World trade has dictated growth swings like never before: Brazil’s GDP growth swung from -0.33 per cent in 2009 to 7.53 per cent in 2010 and 0.9 per cent in 2011-12; India’s later downward trend from 9.6 per cent in 2010 to 5.18 per cent last year is a clarion call for a boost to infrastructure, both publicly and privately invested. The government needs to spend more on infrastructure, while leaving no stone unturned in spotting and catalysing finance opportunities. In an environment of learning, private players have become wary of the price they have to pay from delays and uncontrollable, and so the days of its excessive dependence on PPP may be over.

The infrastructure sector in India needs to reinvent itself, failing which it will perpetuate what it’s triggered last year-an economic slowdown. While the global economy shall continue to be the sandbag and the official alibi, India’s finance minister is surely not blind to taking real action to curb the slide. The somewhat overstated caution amongst investors mirrors both a mutual-mimic act as well as a burnt-child syndrome. In the face of the cacophony of our alarmist electronic media and a snowballing social-media-triggered social critique, the government needs a better mechanism to rally around investors. Creating even softer infrastructure-for cash transfer and UIDAI, for example-is imperative for both overall economic growth and micro-level social development, so investing heavily in, say, telecom infrastructure, will become the backbone for development.

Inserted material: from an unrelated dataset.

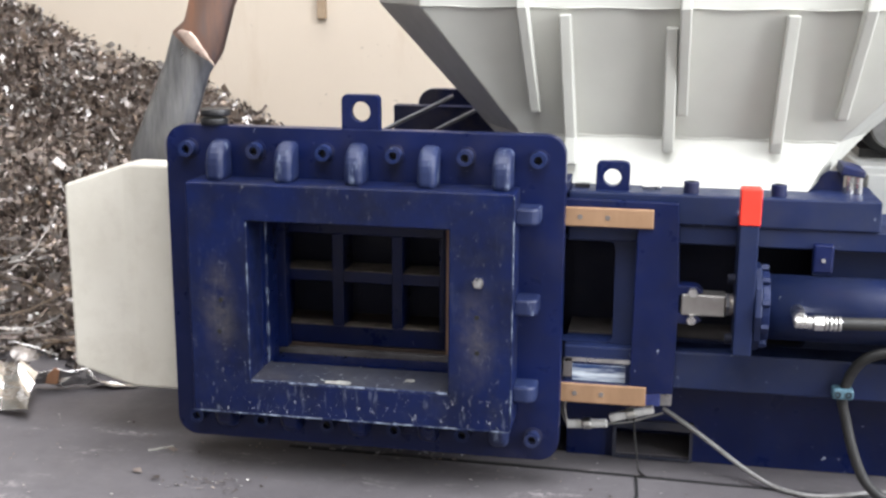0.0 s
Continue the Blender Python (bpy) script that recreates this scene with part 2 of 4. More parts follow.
def scrap_material():
    n = Nodes("shredded_scrap", 0.36, 0.65)
    r = n.tree.nodes.new("ShaderNodeNewGeometry").outputs["Random Per Island"]
    c = n.ramp(r, [(0.0, (0.045, 0.036, 0.032)), (0.28, (0.14, 0.112, 0.100)), (0.5, (0.235, 0.198, 0.182)), (0.60, (0.29, 0.215, 0.155)),
                   (0.66, (0.27, 0.24, 0.225)), (0.86, (0.38, 0.35, 0.335)), (1.0, (0.76, 0.74, 0.725))])
    n.color(n.mix(n.ramp(n.noise(40, 3), [(0.4, 0.0), (0.7, 0.6)]), c, (0.12, 0.09, 0.07)))
    n.bump(n.noise(90, 3), 0.4, 0.004)
    return n.mat


def rubbed(name, base, bare, scale, stretch, lo, hi):
    """Paint rubbed through to pale streaks."""
    n = Nodes(name, 0.5)
    c = n.mix(n.ramp(n.noise(5, 5), [(0.3, 0.0), (0.7, 1.0)]), base, BLUE2)
    n.color(n.mix(n.ramp(n.noise(scale, 5, 0.7, stretch), [(lo, 0.0), (hi, 1.0)]), c, bare))
    n.bump(n.noise(120, 3), 0.2, 0.002)
    return n.mat


M["dusty"] = paint("dusty_blue_paint", (0.040, 0.041, 0.052), (0.020, 0.023, 0.040), (0.45, 0.45, 0.45), 0.8, 0.6, 0.6, (0.06, 0.052, 0.05))
M["dusty"].node_tree.nodes["Principled BSDF"].inputs["Specular IOR Level"].default_value = 0.08
M["edge"] = rubbed("worn_edge_paint", (0.006, 0.016, 0.07), (0.30, 0.35, 0.44), 26, None, 0.47, 0.63)
M["rib"] = rubbed("worn_gusset_paint", (0.013, 0.023, 0.075), (0.22, 0.26, 0.34), 44, (1, 1, 0.25), 0.58, 0.76)
M["rub"] = rubbed("rubbed_rail_paint", (0.012, 0.04, 0.13), (0.55, 0.60, 0.64), 22, (0.16, 1, 2.2), 0.45, 0.62)


def piece_material():
    n = Nodes("curled_scrap", 0.4, 0.7)
    r = n.tree.nodes.new("ShaderNodeObjectInfo").outputs["Random"]
    c = n.ramp(r, [(0.0, (0.10, 0.08, 0.07)), (0.35, (0.22, 0.185, 0.16)), (0.5, (0.38, 0.29, 0.21)), (0.65, (0.34, 0.31, 0.29)), (1.0, (0.72, 0.70, 0.68))])
    n.color(n.mix(n.ramp(n.noise(40, 3), [(0.4, 0.0), (0.7, 0.6)]), c, (0.12, 0.09, 0.08)))
    n.bump(n.noise(90, 3), 0.4, 0.004)
    return n.mat


M["piece"] = piece_material()
M["wall"], M["floor"], M["scrap"] = wall_material(), floor_material(), scrap_material()

# ---- mesh helpers ----


def part(name, bm, material, parent=None, label="", bevel=0.0, smooth=False):
    """Link a bmesh as one mesh object under a thing or a part."""
    me = bpy.data.meshes.new(name)
    bmesh.ops.recalc_face_normals(bm, faces=bm.faces)
    bm.to_mesh(me)
    bm.free()
    me.materials.append(M[material])
    if smooth:
        for p in me.polygons:
            p.use_smooth = len(p.vertices) <= 4
    ob = new(name, me)
    if bevel:
        mod = ob.modifiers.new("bevel", "BEVEL")
        mod.width, mod.segments, mod.limit_method, mod.angle_limit = bevel, 4 if bevel > 0.01 else 2, "ANGLE", 0.7
    ob.parent = parent
    return tagged(ob, label)


def thing(name, label, category, kind=""):
    return tagged(new(name), label, category, "", kind)


def box(x0, x1, y0, y1, z0, z1, bm=None):
    bm = bm or bmesh.new()
    v = [bm.verts.new((x, y, z)) for z in (z0, z1) for y in (y0, y1) for x in (x0, x1)]
    for f in ((0, 1, 3, 2), (4, 6, 7, 5), (0, 4, 5, 1), (2, 3, 7, 6), (0, 2, 6, 4), (1, 5, 7, 3)):
        bm.faces.new([v[i] for i in f])
    return bm


def prism(points, axis, a, b, bm=None):
    """A polygon pulled from a to b along an axis; its points lie in the other two axes, in order."""
    bm = bm or bmesh.new()

    def at(p, h):
        q = list(p)
        q.insert("xyz".index(axis), h)
        return q
    lo, hi = [bm.verts.new(at(p, a)) for p in points], [bm.verts.new(at(p, b)) for p in points]
    bm.faces.new(lo)
    bm.faces.new(hi[::-1])
    for i in range(len(points)):
        j = (i + 1) % len(points)
        bm.faces.new((lo[i], hi[i], hi[j], lo[j]))
    return bm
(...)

That’s why the BRICS bank proposal couldn’t have come at a better time. Although it was proposed by India in the BRICS meeting in New Delhi in March 2012, it took a back seat because countries couldn’t agree how the corpus would be funded. While World Bank and even ADB, to a large extent, have focused their disbursals on the social sector, multilateral banks need to continue seeing the close linkages between infrastructure and social development. Not doing so will precipitate World Bank’s and ADB’s experience of low disbursals. Notwithstanding World Bank Group President Jim Yong Kim’s encouraging statement to the Uttar Pradesh media recently that the Bank’s experience in India has been "positive", corruption and suspect documentation are easily prime reasons for relatively low disbursals from multilateral banks in India. The proposed BRICS bank has the potential to change that.

It’s more a cause for relief than celebration that the bank proposes to focus on infrastructure funding. The sticking point this year, too, will be the corpus needed-$10 billion for each nation. Given the veto power it would buy, China would gladly pay Brazil and South Africa’s share, and India is understandably shaking its head at the enormity of the amount. While 65 per cent of the Africa Development Bank’s $5 billion investment is already in infrastructure, South Africa is finding the BRICS bank a suitable alternative given the still-low infrastructure levels it needs to grapple with.

Second, there seems to be undue optimism that these will be high-return stakes. India’s own experience has been quite the opposite, and with good rationale. Despite all the blame game about government delays, low returns form a major reason why returning investors have become more reluctant to chip in.

The bank is in India’s interest like never before, and it must use its lobbying power with Russia and South Africa to kickstart it sooner than later. Optimism-and other investors-will follow.